Once completed, finally, the car was completed and shown to the public. It earned a spot as one of the finalists in the 2016 International Historic Motoring Awards.

Although Swales only ever planned to build one car, the response was such that soon he was working on a second. “This gentleman in California started pestering me and turned out he was a multi-billionaire. I kept pushing him back and said, I’m not interested in selling these cars, but he pestered me and he pestered me and eventually I built a car for him. And it sort of grew from that.”

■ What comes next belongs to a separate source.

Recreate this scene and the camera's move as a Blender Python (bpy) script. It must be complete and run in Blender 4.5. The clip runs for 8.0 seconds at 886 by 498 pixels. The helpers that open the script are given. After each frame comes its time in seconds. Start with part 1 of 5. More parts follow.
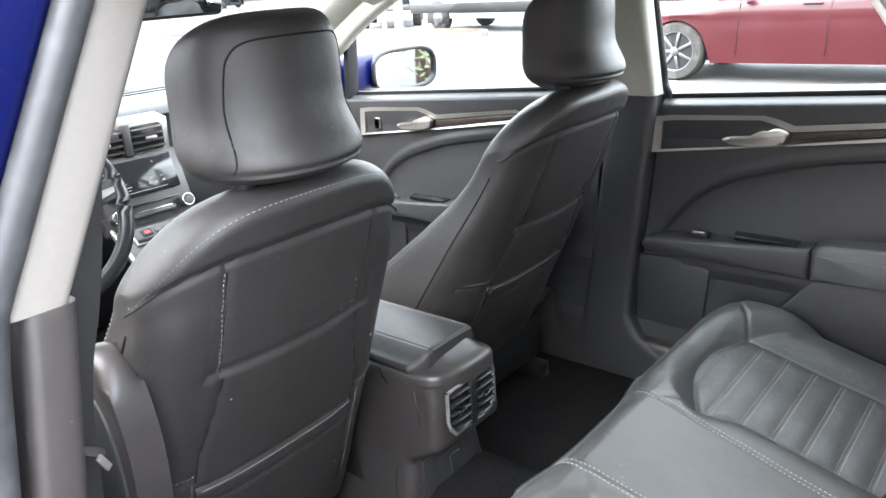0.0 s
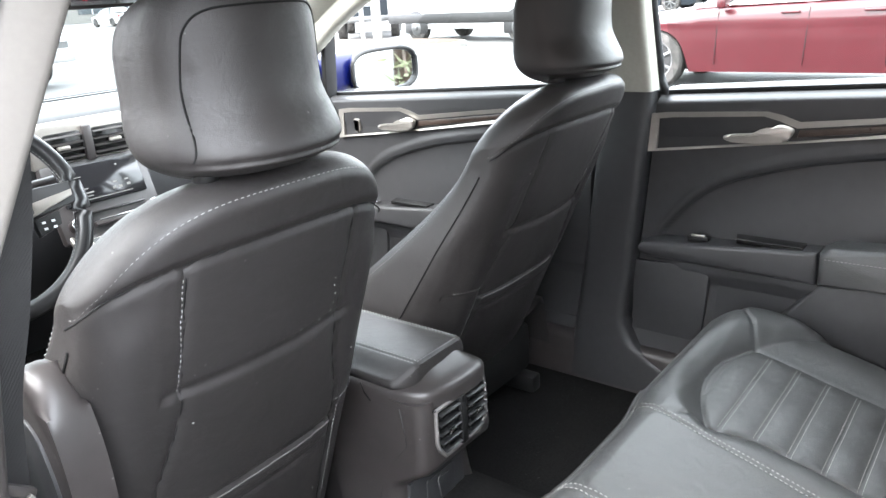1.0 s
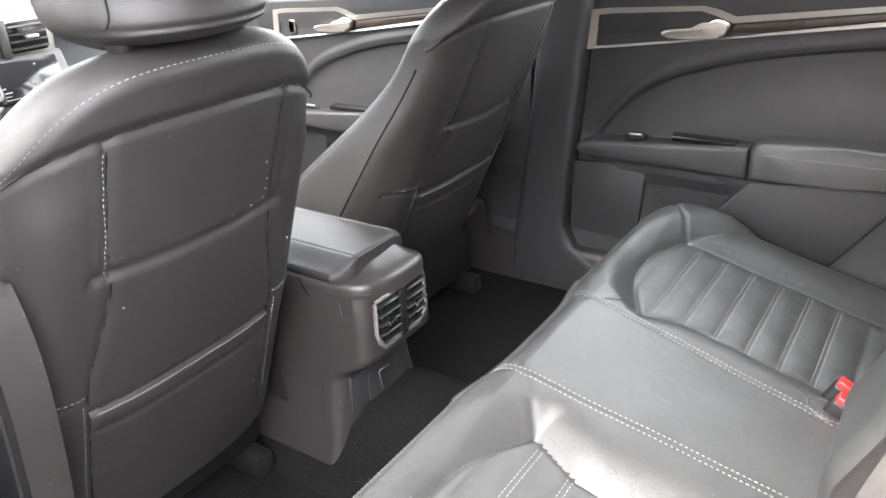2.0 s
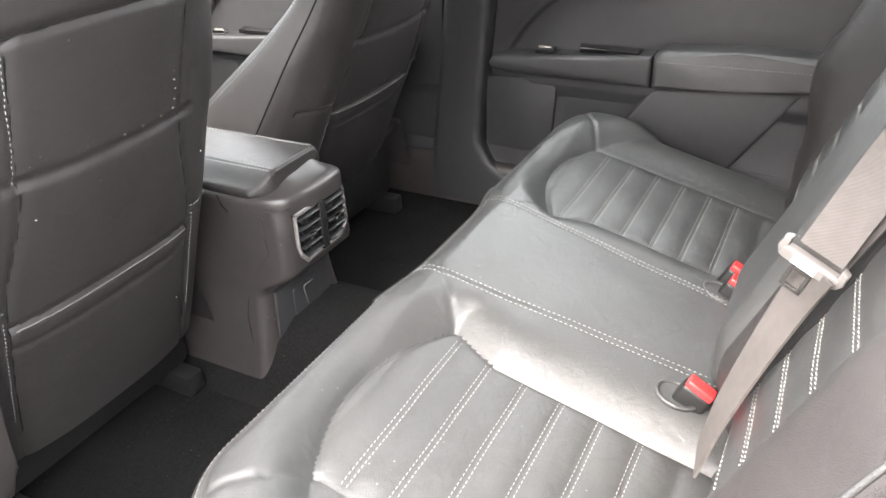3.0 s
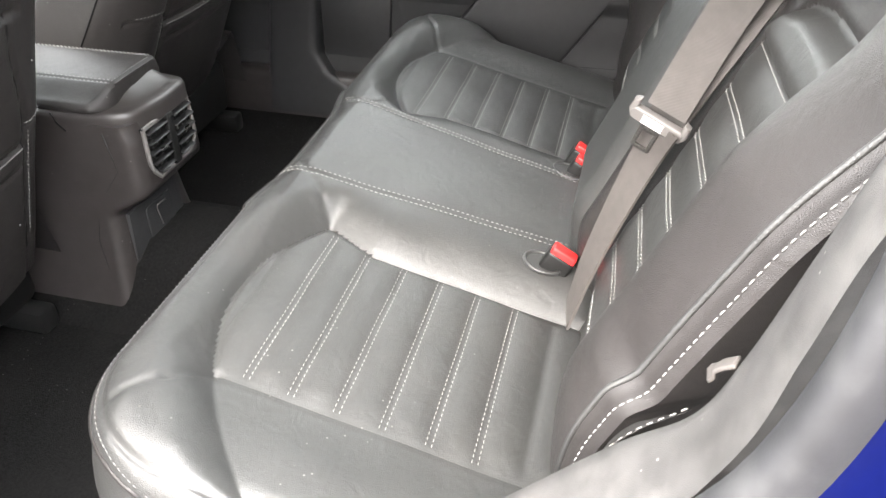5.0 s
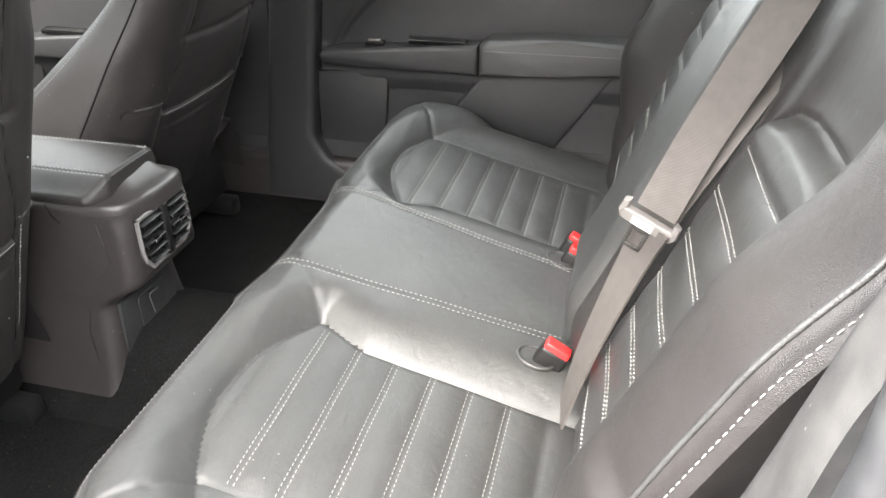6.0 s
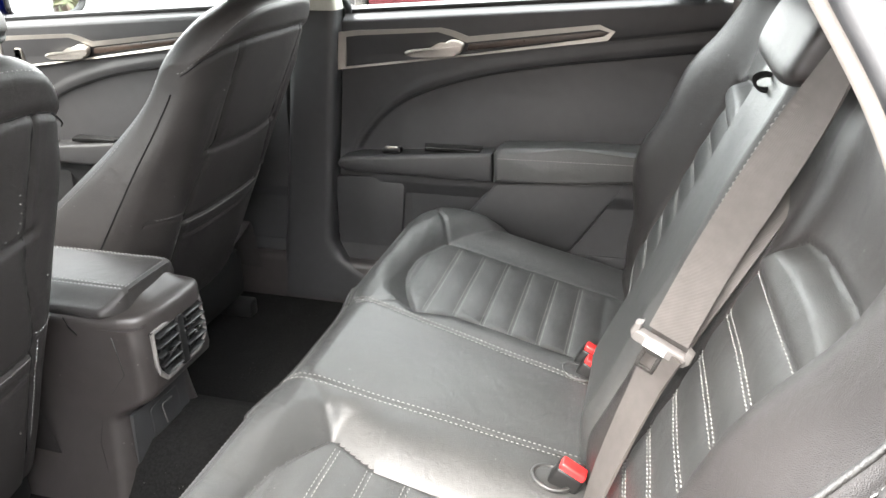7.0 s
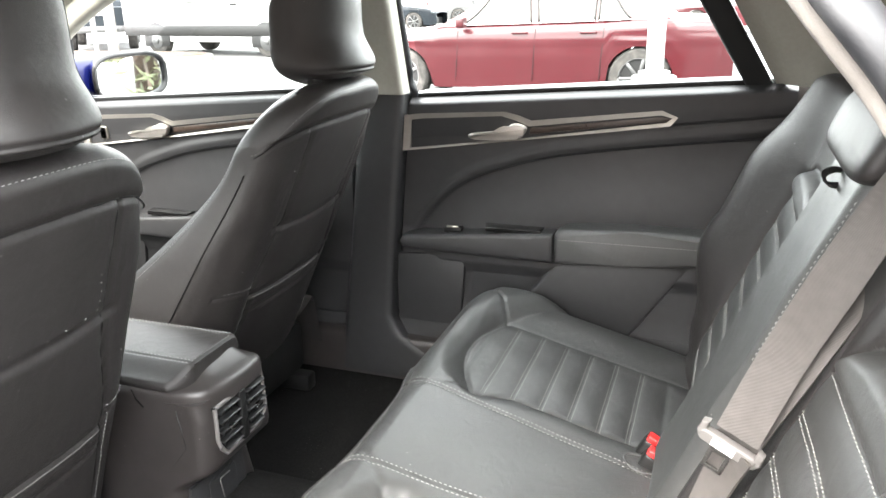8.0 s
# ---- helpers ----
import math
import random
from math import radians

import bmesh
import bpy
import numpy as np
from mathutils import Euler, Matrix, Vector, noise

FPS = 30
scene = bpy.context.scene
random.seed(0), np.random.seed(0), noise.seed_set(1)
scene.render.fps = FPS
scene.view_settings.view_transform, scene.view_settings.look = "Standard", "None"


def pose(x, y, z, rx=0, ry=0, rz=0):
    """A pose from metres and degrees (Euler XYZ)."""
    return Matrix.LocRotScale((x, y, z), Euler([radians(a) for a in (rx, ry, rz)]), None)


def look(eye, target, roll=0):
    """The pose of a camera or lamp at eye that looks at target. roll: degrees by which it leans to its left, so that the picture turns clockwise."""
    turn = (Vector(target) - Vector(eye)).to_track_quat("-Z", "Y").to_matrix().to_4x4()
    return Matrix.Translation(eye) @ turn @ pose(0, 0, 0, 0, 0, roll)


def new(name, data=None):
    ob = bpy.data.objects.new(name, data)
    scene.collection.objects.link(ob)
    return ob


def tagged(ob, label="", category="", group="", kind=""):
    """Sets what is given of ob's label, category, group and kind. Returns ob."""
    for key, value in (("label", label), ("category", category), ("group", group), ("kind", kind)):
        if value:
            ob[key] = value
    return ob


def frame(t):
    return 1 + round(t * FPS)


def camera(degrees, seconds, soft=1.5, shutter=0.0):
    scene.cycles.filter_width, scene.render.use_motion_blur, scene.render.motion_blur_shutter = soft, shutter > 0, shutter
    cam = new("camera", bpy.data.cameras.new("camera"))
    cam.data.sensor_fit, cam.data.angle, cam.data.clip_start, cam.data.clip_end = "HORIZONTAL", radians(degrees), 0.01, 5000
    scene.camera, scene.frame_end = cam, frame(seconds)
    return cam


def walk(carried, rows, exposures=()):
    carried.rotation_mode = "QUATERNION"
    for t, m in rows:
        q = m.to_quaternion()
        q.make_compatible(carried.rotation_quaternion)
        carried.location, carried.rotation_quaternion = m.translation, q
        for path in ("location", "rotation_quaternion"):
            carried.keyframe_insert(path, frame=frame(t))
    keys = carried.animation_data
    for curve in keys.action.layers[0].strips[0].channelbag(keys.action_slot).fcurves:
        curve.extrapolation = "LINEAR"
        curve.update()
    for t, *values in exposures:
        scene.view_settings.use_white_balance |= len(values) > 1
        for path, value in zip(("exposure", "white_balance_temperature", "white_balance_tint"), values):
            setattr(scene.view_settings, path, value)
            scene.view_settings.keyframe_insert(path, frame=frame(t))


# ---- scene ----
cam = camera(60.4, 8.0)
PATH = [
    (0, (-0.958, -0.811, 1.28), (0.472, 0.416, 0.609), -3.9),
    (0.5, (-0.902, -0.764, 1.257), (0.556, 0.461, 0.649), -3.4),
    (1, (-0.891, -0.736, 1.234), (0.581, 0.453, 0.587), -3.7),
    (1.5, (-0.884, -0.743, 1.204), (0.584, 0.377, 0.435), -3.5),
    (1.7, (-0.885, -0.745, 1.198), (0.587, 0.339, 0.387), -3.1),
    (2.8, (-0.931, -0.789, 1.153), (0.587, 0.117, 0.219), -3.3),
    (3, (-0.932, -0.791, 1.157), (0.585, 0.052, 0.163), -2.9),
    (3.5, (-0.968, -0.792, 1.155), (0.565, -0.081, 0.086), -2.7),
    (4, (-1.007, -0.76, 1.136), (0.524, -0.24, -0.042), -1.4),
    (4.2, (-1.012, -0.76, 1.134), (0.514, -0.291, -0.072), -1.1),
    (5.3, (-0.993, -0.755, 1.129), (0.609, -0.376, -0.007), 0.2),
    (5.5, (-0.988, -0.757, 1.134), (0.634, -0.366, 0.032), 0.1),
    (6, (-0.974, -0.761, 1.155), (0.7, -0.338, 0.146), -0.3),
    (6.5, (-0.959, -0.761, 1.175), (0.763, -0.305, 0.268), -0.7),
    (7, (-0.954, -0.768, 1.191), (0.806, -0.269, 0.384), -1.1),
    (7.5, (-0.961, -0.769, 1.203), (0.82, -0.21, 0.487), -1.3),
    (8, (-0.957, -0.76, 1.214), (0.824, -0.105, 0.58), -1.3),
]
LIGHTS = [(0, 3.5, 6200, 11), (1, 3.65, 6250, 11), (1.5, 4.0, 6400, 13), (3, 4.0, 6750, 14), (4, 3.66, 6850, 14), (5.5, 3.54, 6750, 11), (6.5, 3.8, 6750, 11), (8, 3.74, 6700, 10)]
walk(cam, [(t, look(eye, target, roll)) for t, eye, target, roll in PATH], LIGHTS)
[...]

Swales and his engineers took the quad-cam V-12 concept and developed it further. Much further. Available in 6.1- and 6.8-liter capacities with a choice of Lucas mechanical or electronic fuel injection the Tera now produces between 350 and 650 horsepower—far more than Jaguar could ever have imagined. What’s more, it can do it on renewable fuels as well as regular pump gas.

It not only powers the 1966 Le Mans Prototype inspired by the XJ13 but can be installed in Building the Legend’s E-Types, of which just 24 will be built. Each is tailored to the buyer’s specific desires, with a wide range of restomod features available, such as speed sensitive power steering to air conditioning, electric windows, electric parking brake and even parking sensors, USB sockets and satellite navigation. The chassis is uprated with modern suspension and brakes, bigger 16-inch wheels are installed and there’s a choice of bodywork, while interior trim is, of course, totally personalized. Finally, there’s a choice of roadster, coupe or low-drag bodies in hand-formed aluminum. It takes eight to 12 months to build each one and costs in the region of $500,000, depending on the donor car and specification.

We’ve yet to drive one, but having seen these cars on display it looks like Swales has certainly brewed up something very special indeed.